All Souls Trilogy by Deborah Harkness
Now if I cheated with Emily Brontë’s Wuthering Heights, I’m flaunting the rules with this final choice. Comprised of A Discovery of WitchesShadow of Night, and The Book of Life, this series is probably the closest to a Halloween recommendation on this list. It has witches, vampires, and magic and is set in places you really only thing of in the fall like Yale and Oxford. Maybe it’s a me thing, but quintessential New England Colleges are those with quads and you really only envision them in the fall.

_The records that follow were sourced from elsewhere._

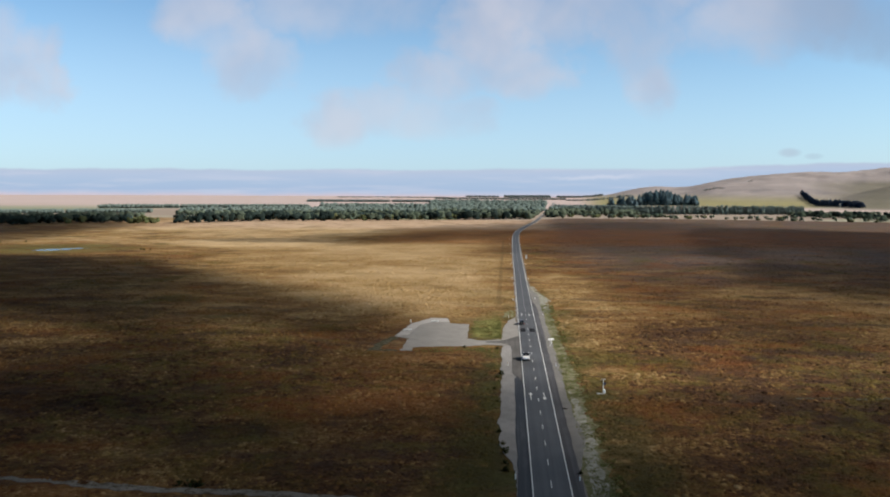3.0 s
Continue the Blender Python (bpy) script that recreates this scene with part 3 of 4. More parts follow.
# for each cloud the plan of its shade, the share of sun that comes through, the width of its thin edge
build_cloud(((-1000, 520), (-420, 508), (-300, 530), (-232, 470), (-160, 402), (-120, 366), (-88, 330), (-66, 294), (-50, 255), (-46, 222), (-64, 214), (-120, 246), (-300, 280), (-1000, 350)), 0.03, 34, 1)  # dense cloud over the west
build_cloud(((-1000, 350), (-300, 280), (-120, 244), (-60, 205), (-60, 160), (-1000, 180)), 0.52, 28, 2)  # thinner cloud in the south-west
build_cloud(((-150, 230), (-60, 222), (-30, 214), (-16, 200), (-14, 150), (-30, 142), (-150, 160)), 0.12, 22, 3)  # thin cloud above the pad's south
build_cloud(((-1000, 185), (-110, 172), (-40, 158), (-20, 146), (4, 138), (18, 140), (18, 20), (-1000, 20)), 0.06, 24, 4)  # cloud over the near road
build_cloud(((14, 142), (30, 148), (60, 168), (200, 185), (400, 150), (400, 20), (14, 20)), 0.2, 24, 5)  # cloud in the south-east
build_cloud(((-1500, 640), (-500, 640), (-522, 760), (-570, 1020), (-655, 1120), (-720, 1300), (-1500, 1300)), 0.1, 36, 6)  # cloud over the western woods
build_cloud(((-300, 712), (-211, 742), (-148, 858), (-40, 1090), (40, 1190), (60, 1190), (30, 960), (-30, 800), (-92, 722), (-172, 676)), 0.25, 30, 7)  # long streak at the bend
build_cloud(((14, 760), (60, 1200), (200, 1320), (330, 1250), (300, 900), (180, 560), (60, 600)), 0.42, 46, 8)  # thin veil east of the bend
build_cloud(((215, 540), (250, 800), (330, 1080), (400, 1105), (484, 1000), (1000, 1000), (1000, 250), (260, 300), (190, 400)), 0.14, 44, 9)  # dense cloud in the east
build_cloud(((140, 520), (118, 330), (112, 250), (135, 205), (200, 200), (600, 280), (600, 350), (300, 520)), 0.42, 44, 10)  # thin cloud between


# ---- trees ----
def clumps(rng, centres, sizes, squash=0.75, uneven=(0.6, 1.25)):
    """Many small irregular eight-sided leaf clumps as one block of vertices and triangles."""
    shape = np.array([(1, 0, 0), (-1, 0, 0), (0, 1, 0), (0, -1, 0), (0, 0, 1), (0, 0, -1)], float)
    tris = np.array([(0, 2, 4), (2, 1, 4), (1, 3, 4), (3, 0, 4), (2, 0, 5), (1, 2, 5), (3, 1, 5), (0, 3, 5)])
    n = len(centres)
    v = shape[None] * np.asarray(sizes)[:, None, None] * rng.uniform(*uneven, (n, 6, 1))
    v[:, :, 2] *= squash
    a = rng.uniform(0, 6.283, n)
    c, s = np.cos(a)[:, None], np.sin(a)[:, None]
    x, y = v[:, :, 0] * c - v[:, :, 1] * s, v[:, :, 0] * s + v[:, :, 1] * c
    v = np.stack([x, y, v[:, :, 2]], -1) + np.asarray(centres)[:, None]
    f = tris[None] + (np.arange(n) * 6)[:, None, None]
    return v.reshape(-1, 3), f.reshape(-1, 3)


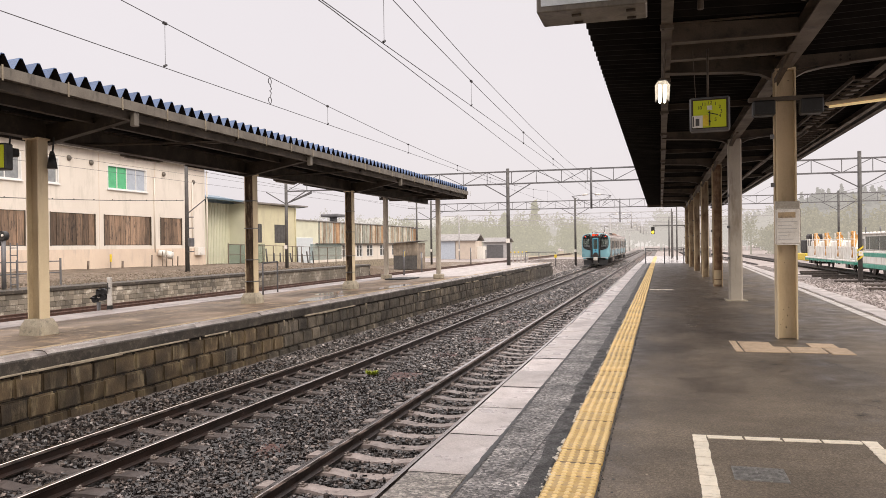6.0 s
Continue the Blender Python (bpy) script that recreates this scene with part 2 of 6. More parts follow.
M_SLEEPERDARK = pbr("sleeper_concrete_dark", (0.105, 0.084, 0.075), (0.06, 0.049, 0.045), 0.45, scale=5, fine=80, bump=0.3, c3=(0.035, 0.03, 0.027), pieces=0.3)
M_SLEEPERW = pbr("sleeper_wood", (0.06, 0.045, 0.035), (0.035, 0.028, 0.024), 0.7, scale=5, fine=60, bump=0.5, pieces=0.25)
M_RAILTOP = pbr("rail_steel_polished", (0.74, 0.67, 0.62), (0.58, 0.51, 0.47), 0.15, 1.0, scale=6, fine=90, bump=0.0, rvar=0.05, grain=0.1)
M_RUST = pbr("rail_steel_rusty", (0.034, 0.018, 0.013), (0.016, 0.010, 0.008), 0.38, 0.3, scale=5, fine=70, bump=0.25)
M_SIDINGRUST = pbr("siding_rail_rust", (0.105, 0.055, 0.040), (0.06, 0.034, 0.026), 0.55, 0.2, scale=5, fine=70, bump=0.25)
M_CLIP = pbr("rail_clip", (0.4, 0.36, 0.33), (0.14, 0.10, 0.08), 0.5, 0.5, scale=30, fine=90, bump=0.1)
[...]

I was going to include a couple of alternates, but considering I cheated twice (once egregiously) in my imaginary rules, I’ll skip right to the bonus Halloween Reads! From classics to straight up horror stories, here are ten reads you can’t go wrong with at or around Halloween.

Bonus 10 Halloween Reads

  1. Gone Girl by Gillian Flynn – Is it abuse or is it love?
  2. Misery by Stephen King – If Annie Wilkes doesn’t terrify you are you even human?
  3. The Mysteries of Udolpho by Ann Radcliffe – An OG Gothic novel that inspired a genre (and Jane Austen’s satirical take on them, Northanger Abbey)
  4. Harry Potter and the Sorcerer’s Stone by J.K. Rowling – Witches and wizard and ghosts, oh my! This is included for the epic banquet we barely get to see.
  5. Final Girls by Riley Sager – Another suspenseful modern story about surviving a mass murder only to be targeted again.
  6. Frankenstein by Mary Shelley – Probably not as scary as when it was first published, but a big middle finger from 18-year-old Shelley to Percy B and Lord Byron.
  7. The Madman’s Daughter by Megan Shepherd – An story inspired by H. G. Wells classic The Island of Dr. Moreau.
  8. The Strange Case of Dr Jekyll and Mr. Hyde by Robert Louis Stevenson – Another classic about what’s hidden deep inside each of us.
  9. Dracula by Brom Stoker – It might’ve started off as travel writing, but those mountains are creepy AF.
  10. The Picture of Dorian Gray by Oscar Wilde – Who doesn’t want their sins hidden from the world, but what cost would you pay?

What are your favorite fall reads? Is it about setting or feeling for you?